What's so special about intermittent windshield wipers?

The patent came in 1969. By that time we had put men on the moon but intermittent wipers were a mystery to mankind? How are they more difficult than traffic lights, for example? What was the stumbling block?.

(Yes, I ask this because of the movie. No, I haven’t seen the movie. Yes, it is ok to reference and spoil it, if necessary)

You need an electronic timer and relays that will hold up to a 5 amp draw. Just a guess.

But someone had to be first.

Timing is off. Here’s a neat timeline.

This Wikipedia article also pretty objectively covers the issue, and specifically address the OP’s concern as it relates to “novelty.”

The wiki entry doesn’t seem to explain what is it that makes them unique or novel or what was the technological hurdle.

From the timeline, it seems that there had been plenty of similar inventions before, which is basically the point of my question.

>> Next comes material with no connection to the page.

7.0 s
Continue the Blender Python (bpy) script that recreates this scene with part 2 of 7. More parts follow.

Things that went on and off existed before intermittent wipers. What was so special about wipers that car companies couldn’t get to work?

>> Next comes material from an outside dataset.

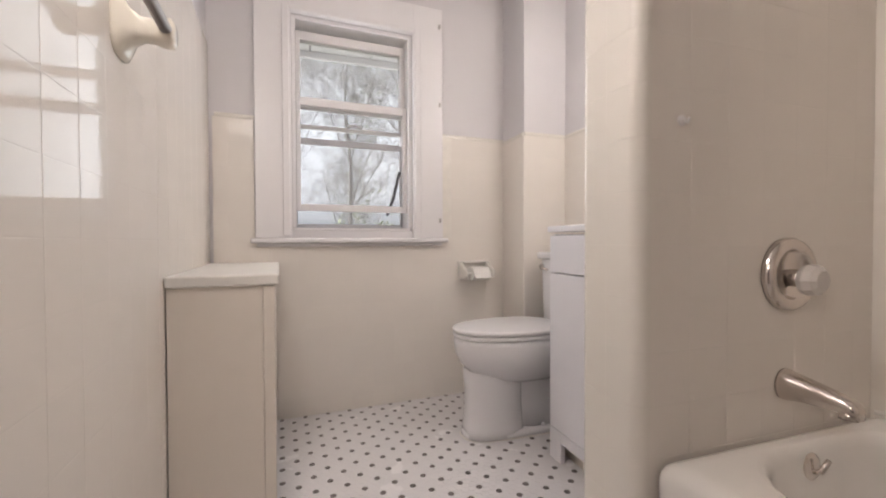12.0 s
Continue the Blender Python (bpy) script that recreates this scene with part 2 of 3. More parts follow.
# ---- plan ----
XW = -1.50      # window wall
XR = 1.415      # wall behind the open door
YL = -1.80      # tiled wall beside the door
YD = -1.66      # inner face of the wall at the doorway
YH = -1.812      # hall face of that wall
XJ, XK = 0.66, 1.375   # door jambs
ZC = 2.30
ZF = -0.025     # floor
WING = (-0.174, 0.0, -0.768)
TUB_TOP, WAINSCOT = 1.60, 1.426
WY0, WY1, WZ0, WZ1 = -1.452, -0.835, 0.90, 1.965   # window opening

# the window wall and the wall beside the door stand about three degrees out of square with the bathtub
WEST = pose(-1.4935, -1.75, 0.012, 0, 0, 3.0) @ pose(1.4935, 1.75, 0)
SOUTH = pose(-0.657, -1.765, 0, 0, 0, 3.4) @ pose(0.657, 1.7935, 0)

# ---- structure ----
structure(mesh_object("ground", box(-90, 90, -90, 90, -1.3, -0.9), GRASS), "green lawn with rough grass behind the house", "ground")
structure(mesh_object("floor", box(XW - 0.1, XR, YH + 0.05, 0.0, ZF - 0.06, ZF - 0.0009), HEXGROUT), "white hexagon mosaic floor with dark dots", "floor")
structure(mesh_object("floor_hall", box(-1.5, 2.4, -4.2, YH + 0.05, ZF - 0.06, ZF - 0.004), DARKFLOOR), "dark hall floor outside the bathroom", "floor")
structure(mesh_object("ceiling", box(XW - 0.2, XR + 0.2, YL - 0.15, 0.15, ZC, ZC + 0.1), CEIL), "pale painted bathroom ceiling", "ceiling")
structure(mesh_object("ceiling_hall", box(-1.7, 2.5, -4.3, YL - 0.15, ZC + 0.02, ZC + 0.12), HALLBLACK), "hall ceiling coloured near black to stand for darkness", "ceiling")

bm = bmesh.new()
for b in ((XW - 0.2, XW, YL - 0.1, WY0, ZF - 0.06, ZC), (XW - 0.2, XW, WY1, 0.15, ZF - 0.06, ZC),
          (XW - 0.2, XW, WY0, WY1, ZF - 0.06, WZ0), (XW - 0.2, XW, WY0, WY1, WZ1, ZC)):
    add_box(bm, *b)
wall_window = structure(mesh_object("wall_west", bm, PAINT), "lilac-grey painted wall with cream tile wainscot and a window", "wall")
wall_window.matrix_world = WEST
wall_alcove = structure(mesh_object("wall_alcove", box(-0.05, XR, 0.0, 0.15, ZF - 0.06, ZC), PAINT_TUB), "beige wall above and behind the bathtub tiles", "wall")
wall_back = structure(mesh_object("wall_north", box(XW - 0.1, -0.0505, 0.0, 0.15, ZF - 0.06, ZC), PAINT), "painted wall behind toilet, vanity and bathtub", "wall")
bm = bmesh.new()
add_box(bm, XR, XR + 0.15, -0.902, 0.15, ZF - 0.06, ZC)
add_box(bm, XR + 0.05, XR + 0.15, YD, -0.902, ZF - 0.06, ZC)
wall_right = structure(mesh_object("wall_east", bm, PAINT_TUB), "beige wall at the foot of the bathtub", "wall")
bm = bmesh.new()
add_box(bm, XW, 0.42, YL - 0.04, YL, ZF - 0.06, ZC)
wall_left = structure(mesh_object("wall_south", bm, PAINT), "glossy cream tiled wall beside the doorway", "wall")
wall_left.matrix_world = SOUTH
bm = bmesh.new()
add_box(bm, 0.42, XJ - 0.02, YH, YD, ZF - 0.06, ZC)
add_box(bm, XK + 0.051, XR + 0.25, YH, YD, ZF - 0.06, ZC)
add_box(bm, XJ - 0.02, XK + 0.051, YH, YD, 2.05, ZC)
structure(mesh_object("wall_doorway", bm, PAINT), "wall around the bathroom doorway", "wall")
# hall walls, their darkness painted in rather than left to the lamps
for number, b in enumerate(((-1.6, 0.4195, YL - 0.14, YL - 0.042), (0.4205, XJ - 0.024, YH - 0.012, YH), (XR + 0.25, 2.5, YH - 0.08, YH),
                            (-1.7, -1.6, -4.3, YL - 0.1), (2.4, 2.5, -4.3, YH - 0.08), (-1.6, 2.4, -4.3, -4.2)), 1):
    structure(mesh_object("wall_hall_%d" % number, box(*b, ZF - 0.06, ZC + 0.02), HALLBLACK), "hall wall coloured near black to stand for darkness", "wall")
chase = structure(mesh_object("wall_pipe_chase", box(XW - 0.1, -1.33, -0.262, 0.0, ZF, ZC), PAINT), "boxed pipe chase in the corner beside the toilet", "wall")
wing = structure(mesh_object("wall_wing", box(WING[0] + 0.008, -0.008, WING[2] + 0.01, 0.0, ZF, ZC, 0.012, 3), PAINT_TUB), "short tiled wing wall between bathtub and vanity", "wall")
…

An intermittant wiper is more than something that goes on and off – it’s something that goes on for exactly one sweep of the blades, then turns off, then repeats. The novelty is getting this to actually work.


My guess is that by the end of the 60’s semicondctors were becoming cheap and common. (Most complex electronics items, like televisions still largely relied on tube technology at the time, but it was on the way out.

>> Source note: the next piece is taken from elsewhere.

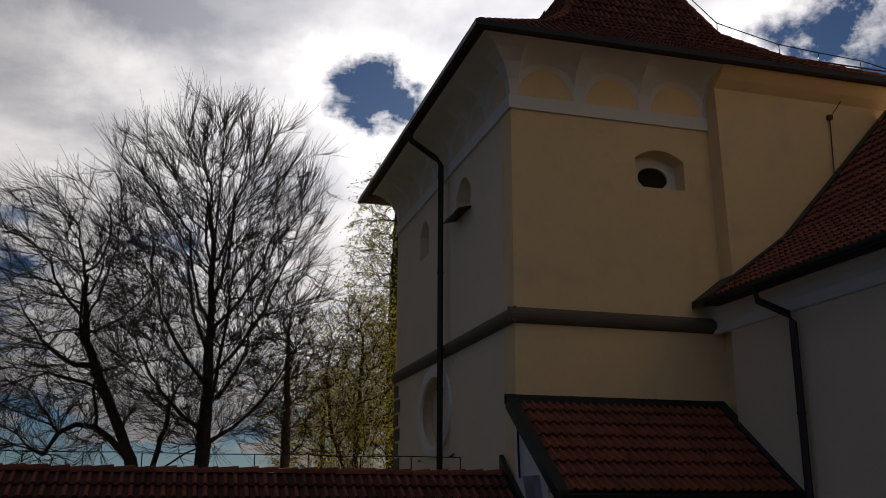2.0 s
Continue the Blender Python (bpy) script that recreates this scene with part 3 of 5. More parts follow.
# side wall with two small arched recesses and a blind oval
bm = bmesh.new()
panel_boxes(bm, TX, "y", 0.6, TY + 0.6, TB, -0.2, HEAD, [(20.2, 21.4, 11.68, 12.6), (23.95, 24.85, 11.5, 12.55), (21.6, 24.95, 6.0, 8.3)])
arch_filler(bm, "y", TX, 20.2, 21.4, 12.2, 12.6, 0.0, 0.4)
arch_filler(bm, "y", TX, 23.95, 24.85, 12.2, 12.55, 0.0, 0.4)
oval_plate(bm, "y", TX, 21.6, 24.95, 6.0, 8.3, 23.27, 7.2, 1.38, 0.98, 0.0, 0.3)
solid("wall_tower_side", bm, GREY_WHITE, "shaded cream rendered side wall of the tower", "wall", "structure")
bm = bmesh.new()
box(bm, TX + 0.35, TX + 0.55, 20.0, 21.6, 11.5, 12.8)
box(bm, TX + 0.35, TX + 0.55, 23.8, 25.0, 11.3, 12.7)
box(bm, TX + 0.3, TX + 0.55, 21.5, 25.0, 5.9, 8.4)
solid("wall_recess_back", bm, GREY_WHITE, "plain rendered backs of the blind windows", "wall", "structure")
bm = bmesh.new()
oval_ring(bm, "y", TX, 23.27, 7.2, 1.24, 0.86, 0.30, -0.06, 0.02)
solid("oval_moulding", bm, WHITE, "white oval moulding round a blind window", "moulding", "structure")
bm = bmesh.new()
prism(bm, [(TX - 0.32, 11.60), (TX + 0.0, 11.68), (TX + 0.0, 11.71), (TX - 0.32, 11.63)], "y", 20.15, 21.45)
solid("sill", bm, GUTTER, "dark metal window sill", "sill", "structure")
# quoins showing at the rear corner
for i in range(9):
    bm = bmesh.new()
    box(bm, TX - 0.05, TX + 0.3, TB - 0.35 - 0.2 * (i % 2), TB + 0.03, 4.6 + 0.42 * i, 4.94 + 0.42 * i)
    solid("quoin", bm, GREY_STONE, "grey stone quoin at the tower corner", "quoin", "structure", bevel=0.02)
bm = bmesh.new()
box(bm, TX + 0.6, TR, TB - 0.6, TB, -0.2, HEAD)
box(bm, TR - 0.6, TR, NY + 0.6, TB - 0.6, -0.2, HEAD)
solid("wall_tower_rear", bm, CREAM, "cream rendered rear walls of the tower", "wall", "structure")
# nave wall, battered a little at its free edge
bm = bmesh.new()
lo = [(NX + 0.18, NY - 0.10), (26.0, NY - 0.10), (26.0, NY + 0.6), (NX + 0.18, NY + 0.6)]
hi = [(NX - 0.02, NY + 0.05), (26.0, NY + 0.05), (26.0, NY + 0.6), (NX - 0.02, NY + 0.6)]
va = [bm.verts.new((x, y, -0.2)) for x, y in lo]
vb = [bm.verts.new((x, y, HEAD)) for x, y in hi]
for i in range(4):
    bm.faces.new((va[i], va[(i + 1) % 4], vb[(i + 1) % 4], vb[i]))
bm.faces.new(vb)
bm.faces.new(va[::-1])
solid("wall_nave", bm, CREAM, "warm cream rendered nave wall beside the tower", "wall", "structure")

# string course
bm = bmesh.new()
round_edge = [(0.145 * math.sin(math.pi * i / 8), 8.575 - 0.165 * math.cos(math.pi * i / 8)) for i in range(9)]
prism(bm, [(TY - o, z) for o, z in round_edge], "x", TX - 0.145, 11.0)
prism(bm, [(TX - o * 0.985, z) for o, z in round_edge], "y", TY - 0.12, TB + 0.1)
solid("string_course", bm, STRING, "dark stone string course round the tower", "string course", "structure")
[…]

Trying to build a reliable circuit that could control windshield wipers using tubes, capacitors and relays was possible, but would have added considerable cost and how ever well designed would never have had the reliability of the same basic idea in solid state (semiconductor) electronics.

Just my 2 cents


Why not just a mechanical device? You just need a regular wiper motor, geared up, with a device to make the linkage between the motor and the wiper slip for 2/3 of the cycle. Not saying I could perfect one in an evening, but certainly seems to be within the resources of a small team of engineers at Ford.

Actually, the timeline Balthisar linked to shows that the manufacturers were playing around with using a bimetal strip as the timing device. This would might be more accurate than a timer made of tubes, resistors and/or capacitors, and it would certainly be cheaper and more reliable.

What did high-end cars use before? Wipers with mechanically or electrically adjustable speed? Or just on/off?

The man with the red flag also carried a cloth. :wink:

Oh, I meant that article as a means of addressing the OP in the sense that they weren’t at all novel.

Before intermittent wipers, cars usually had 2 wiper speeds, slow and fast, similar to the non-intermittent settings on today’s cars.

And before that, cars had vacuum wipers, which tended to stop when the vacuum went away (going uphill, passing). Wheeeee!

This I can see, but then it is just a matter of acquisition of technology, not a flash of genius. Just as nobody had invented maglev trains before superconductors, not for lack of the idea but of the means to carry it out.

The genius is in figuring out a way to do it that is simple, cheap, and reliable.